Schatzman defended the decision to fire Russell.
“What we do here is a team effort,” he said. “I suggest to you that if your newspaper finds out you’re providing scoops to the competition you will be fired.
“If you work for me, I have to have complete trust and confidence,” he added.
Schatzman is not the only candidate weathering the slings of a brutal campaign season as it relates to staffing.
Kilby alleged that Griffith plans to replace the command staff with friends who are retired federal agents if he wins the election. He said friendly staff at a Greek restaurant in Kernersville reported to him that Griffith’s friends boasted aloud to one another about their prospects for employment.
“There are several federal agents that are looking at having top positions in his administration,” Kilby said. “They’re already retired. They’re going to stay five years so they can draw a second retirement and bleed the retirement system.”

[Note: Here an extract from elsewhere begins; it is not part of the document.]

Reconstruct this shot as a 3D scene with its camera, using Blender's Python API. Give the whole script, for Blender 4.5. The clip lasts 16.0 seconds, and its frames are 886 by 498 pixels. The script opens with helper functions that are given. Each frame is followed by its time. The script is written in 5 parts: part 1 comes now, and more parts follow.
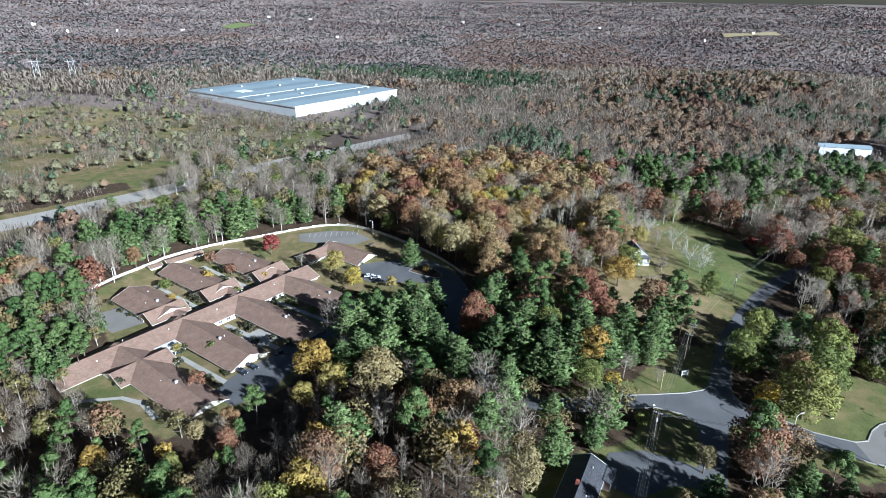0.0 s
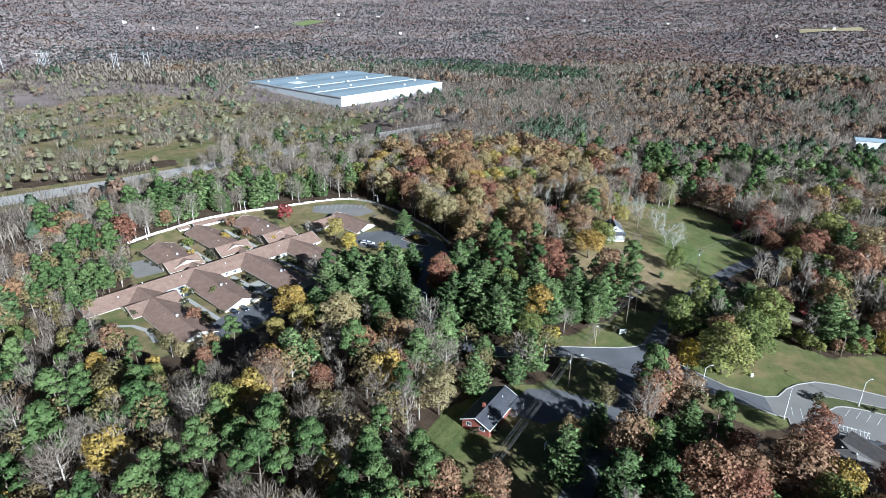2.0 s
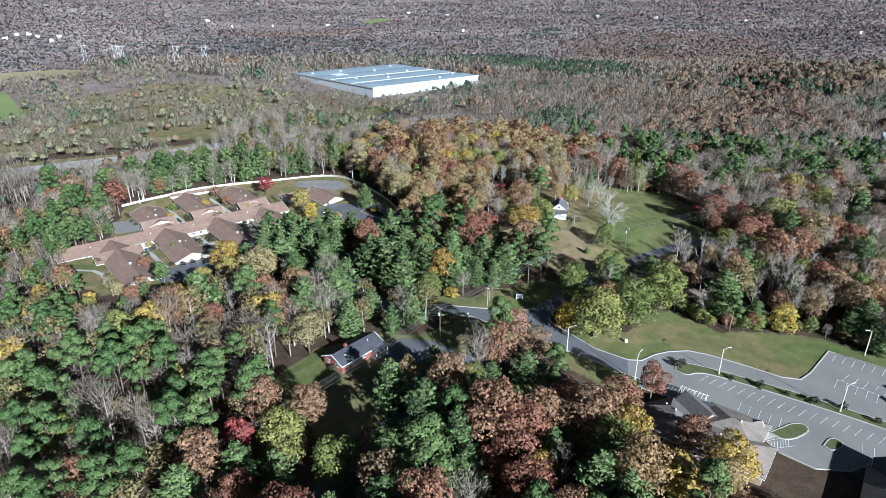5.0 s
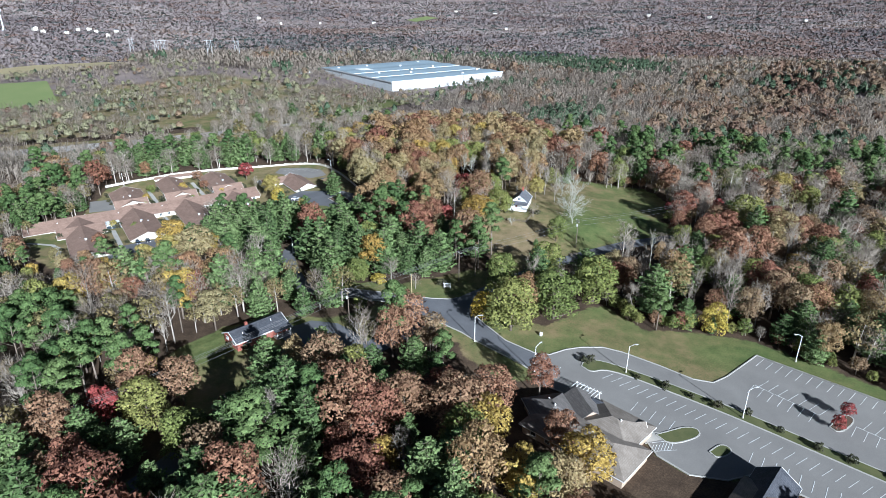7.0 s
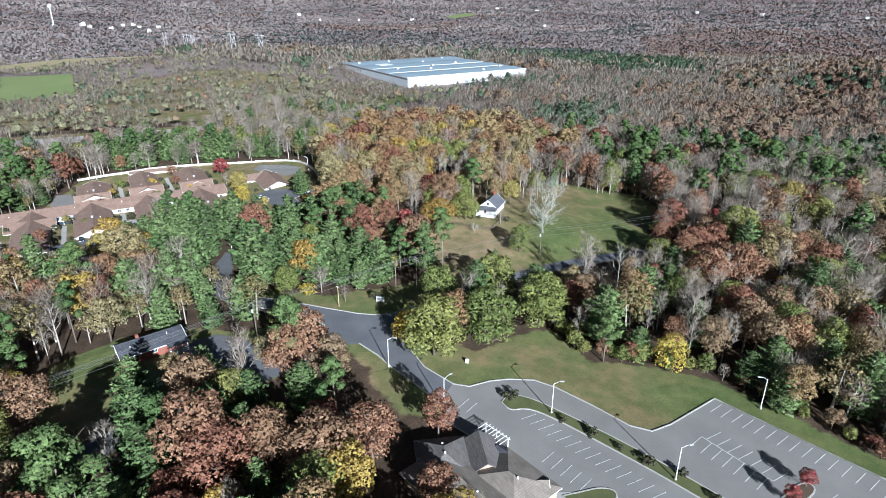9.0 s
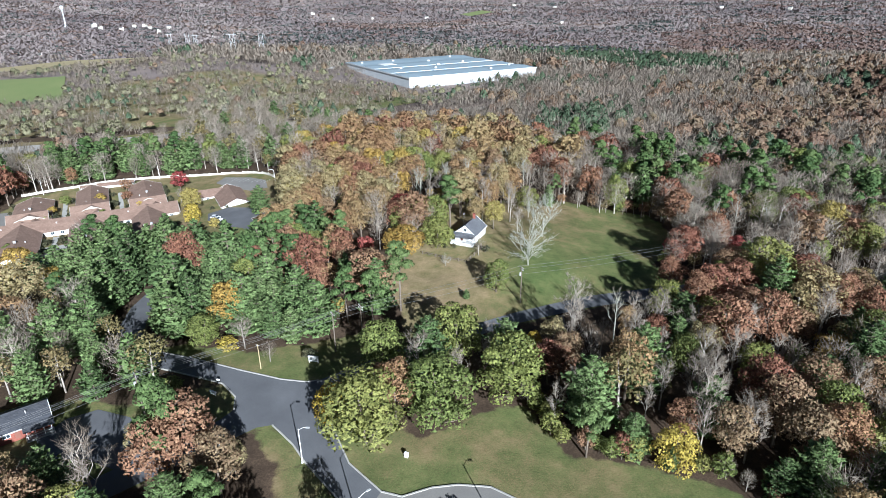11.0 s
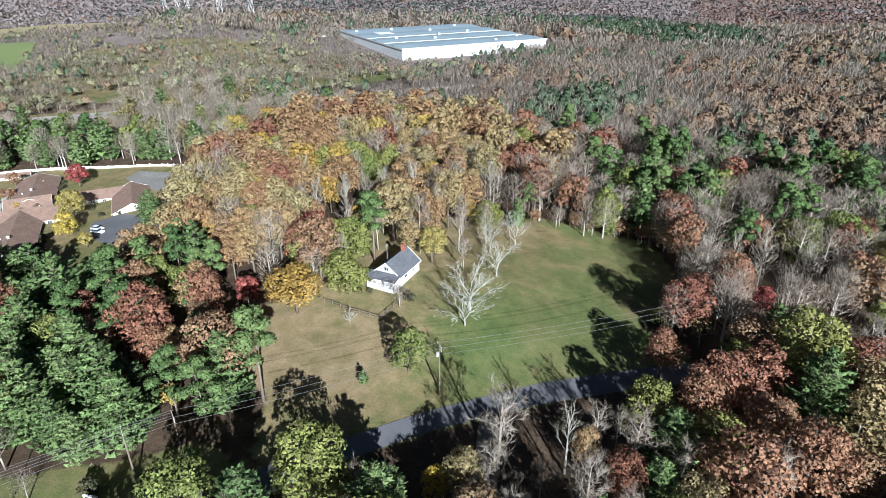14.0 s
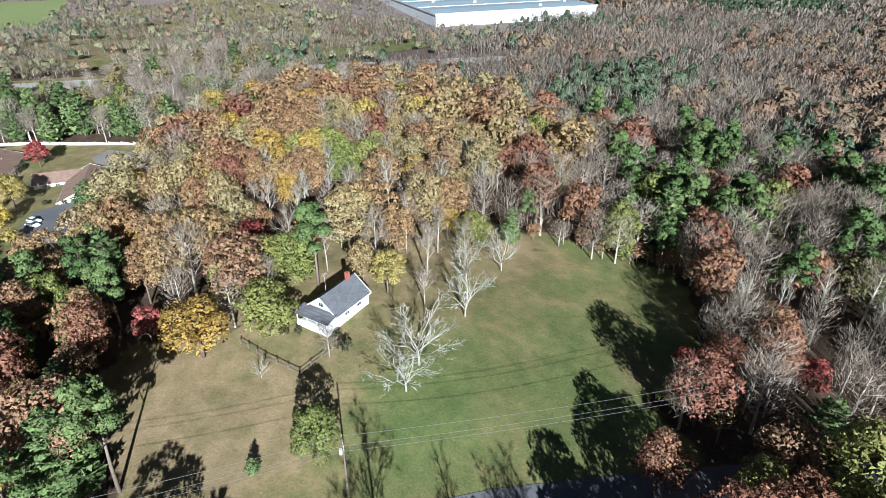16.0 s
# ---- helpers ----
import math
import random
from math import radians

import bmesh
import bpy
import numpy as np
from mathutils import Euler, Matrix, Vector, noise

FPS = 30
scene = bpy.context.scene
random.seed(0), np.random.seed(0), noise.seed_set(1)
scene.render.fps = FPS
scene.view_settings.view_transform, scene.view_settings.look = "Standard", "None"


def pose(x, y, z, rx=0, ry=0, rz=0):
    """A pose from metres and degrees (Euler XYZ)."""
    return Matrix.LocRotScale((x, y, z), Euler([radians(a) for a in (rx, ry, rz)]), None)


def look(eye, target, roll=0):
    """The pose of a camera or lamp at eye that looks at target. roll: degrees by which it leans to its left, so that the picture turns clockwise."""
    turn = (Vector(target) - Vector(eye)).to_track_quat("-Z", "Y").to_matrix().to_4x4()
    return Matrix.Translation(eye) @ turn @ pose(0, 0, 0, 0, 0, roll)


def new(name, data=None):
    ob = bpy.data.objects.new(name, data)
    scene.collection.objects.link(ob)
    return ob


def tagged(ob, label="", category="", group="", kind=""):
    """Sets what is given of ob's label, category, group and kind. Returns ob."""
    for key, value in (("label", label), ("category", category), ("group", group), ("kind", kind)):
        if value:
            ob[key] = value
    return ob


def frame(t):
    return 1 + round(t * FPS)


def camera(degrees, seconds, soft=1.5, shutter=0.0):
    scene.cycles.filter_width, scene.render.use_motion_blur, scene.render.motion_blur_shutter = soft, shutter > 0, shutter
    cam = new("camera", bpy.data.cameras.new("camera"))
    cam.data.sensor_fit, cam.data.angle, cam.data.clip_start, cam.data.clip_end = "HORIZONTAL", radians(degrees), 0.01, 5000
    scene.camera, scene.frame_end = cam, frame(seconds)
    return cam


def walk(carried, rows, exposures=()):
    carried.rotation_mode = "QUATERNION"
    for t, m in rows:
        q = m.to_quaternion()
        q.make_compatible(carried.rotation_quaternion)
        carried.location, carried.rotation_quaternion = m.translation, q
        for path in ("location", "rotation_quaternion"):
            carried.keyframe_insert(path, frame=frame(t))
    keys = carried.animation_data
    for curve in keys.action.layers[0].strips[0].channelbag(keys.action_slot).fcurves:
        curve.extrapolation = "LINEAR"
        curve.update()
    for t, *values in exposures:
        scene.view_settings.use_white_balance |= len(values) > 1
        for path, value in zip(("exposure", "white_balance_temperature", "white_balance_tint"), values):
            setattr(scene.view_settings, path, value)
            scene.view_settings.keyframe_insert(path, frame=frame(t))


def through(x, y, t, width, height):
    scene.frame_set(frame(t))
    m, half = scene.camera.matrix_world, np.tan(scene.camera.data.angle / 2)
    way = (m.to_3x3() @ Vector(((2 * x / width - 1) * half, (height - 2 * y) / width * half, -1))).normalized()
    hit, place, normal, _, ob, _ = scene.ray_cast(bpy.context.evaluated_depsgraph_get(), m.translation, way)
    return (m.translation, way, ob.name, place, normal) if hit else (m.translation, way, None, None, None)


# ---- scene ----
cam = camera(72.4, 16.0, 0.85)
PATH = [
    (0, (-1.00, 2.26, 115.84), (-0.90, 94.54, 77.31), 1.00),
    (0.5, (8.73, -3.90, 115.57), (6.08, 88.24, 76.80), 0.84),
    (1, (18.44, -10.28, 115.07), (13.09, 81.72, 76.24), 0.68),
    (1.5, (27.93, -16.60, 114.39), (19.73, 75.17, 75.52), 0.52),
    (2, (37.17, -23.03, 113.64), (26.37, 68.43, 74.69), 0.46),
    (2.5, (46.52, -29.20, 112.82), (33.12, 61.92, 73.88), 0.40),
    (3, (56.55, -33.77, 111.99), (40.85, 56.95, 72.97), 0.35),
    (3.5, (67.63, -36.06, 111.01), (50.48, 54.40, 71.99), 0.32),
    (4, (79.02, -35.93, 109.97), (60.67, 54.26, 70.86), 0.09),
    (4.2, (83.49, -35.14, 109.69), (64.24, 54.82, 70.49), 0.07),
    (6.3, (128.92, -21.35, 102.10), (100.42, 66.40, 63.52), -0.03),
    (6.5, (133.03, -19.73, 101.80), (103.74, 67.65, 62.99), 0.05),
    (7, (143.20, -15.58, 100.61), (112.29, 71.20, 61.70), 0.02),
    (7.5, (152.38, -9.63, 99.14), (119.78, 76.49, 60.15), -0.02),
    (8, (159.95, -1.53, 97.69), (125.06, 83.64, 58.60), 0.03),
    (8.5, (165.47, 8.14, 96.42), (129.06, 92.66, 57.29), -0.01),
    (9, (168.52, 18.66, 95.49), (131.03, 102.69, 56.33), -0.03),
    (9.2, (169.14, 23.11, 95.21), (130.84, 106.71, 55.91), -0.05),
    (11.3, (168.27, 71.40, 91.14), (127.43, 153.67, 51.59), -0.61),
    (11.5, (168.11, 76.06, 90.89), (126.97, 158.07, 51.11), -0.52),
    (12, (167.64, 87.74, 90.19), (126.18, 169.31, 49.85), -0.53),
    (12.5, (167.30, 99.12, 89.24), (125.55, 180.20, 48.23), -0.54),
    (13, (167.06, 110.48, 88.17), (124.97, 191.04, 46.48), -0.36),
    (13.5, (166.64, 121.68, 87.08), (124.45, 201.70, 44.46), -0.27),
    (14, (166.24, 132.99, 86.11), (123.59, 212.23, 42.51), -0.19),
    (14.5, (165.88, 144.33, 85.25), (122.48, 222.48, 40.44), -0.12),
    (15, (165.16, 155.67, 84.56), (121.22, 232.87, 38.63), 0.16),
    (15.5, (165.03, 166.95, 83.82), (120.19, 242.92, 36.73), 0.32),
    (16, (165.26, 176.71, 83.16), (116.97, 249.69, 34.77), 0.02),
]
walk(cam, [(t, look(eye, target, roll)) for t, eye, target, roll in PATH], exposures=[(0, 1.36, 5080, 6.0), (8, 1.28, 5130, 8.0), (16, 1.42, 5380, 8.0)])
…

Griffith dismissed the assertion as “ridiculous.”
“Nobody has been offered or promised or given a job,” he said. “It’s against the law, and I will not violate the law. Will I look for talent and surround myself with talent? Of course I will. And there’s talent within the sheriff’s office. There will be some reassignments. Will I bring in some people from the outside? Sure I will. Clif will do the same thing.”
The two challengers have criticized Schatzman’s administration for what they say is high turnover resulting in a lack of experience on the force. Schatzman countered that the department holds an annual turnover rate of 11 percent, compared to 14 percent on average for law enforcement agencies across the state. He also said the average deputy is 36 years old with eight years of experience.
Both challengers have criticized the incumbent’s handling of immigration enforcement.
Griffith said that when he served as chief deputy he was approached by US Immigration and Customs Enforcement about making Winston-Salem a hub for deportations, but Schatzman didn’t like the idea. Griffith said the county could have leased excess beds in the county jail to the feds to house detainees awaiting deportation, and ICE could have used Smith Reynolds Airport to fly them out of the country. But the opportunity has passed.
“Alamance County has the holding facility,” Griffith said. “Raleigh has the aviation facility.”
Kilby charged that the current administration is too lax in its dealing with people who lack proper documentation.
“If they got stopped for not having a seatbelt on, I would not have the guys accept that,” Kilby said. “If they don’t have ID, I’d arrest them and bring them downtown to be processed and fingerprinted.”
Schatzman said the department currently submits the fingerprints of all people arrested to ICE and gives the federal government the opportunity to place detainers on offenders determined to be in the country illegal. The process is handled through a mandatory program called Secure Communities.
“We’re not going to go around asking people for papers,” Schatzman said. “If you’re pulled over and you don’t have your driver’s license, do we take you to jail? No. If you’re Jose or Maria, do you think the deputy sheriff should take you to jail because you don’t have a driver’s license? I don’t think so. That’s not the kind of community we are.”
Despite the clear difference between Schatzman and Kilby’s respective positions on immigration enforcement, the election might hinge instead on how current and former employees, along with their friends — a loose cohort known as “the sheriff’s office family” — feel about the current leadership.
While Kilby was campaigning in the parking garage outside the early-voting location at the Forsyth County Government Center last week, a man wearing a Wake Forest University cap approached him.
“Is Lonnie Maines backing you?” he asked. “When I heard they paid out 90-some thousand dollars, that’s all I needed to hear.”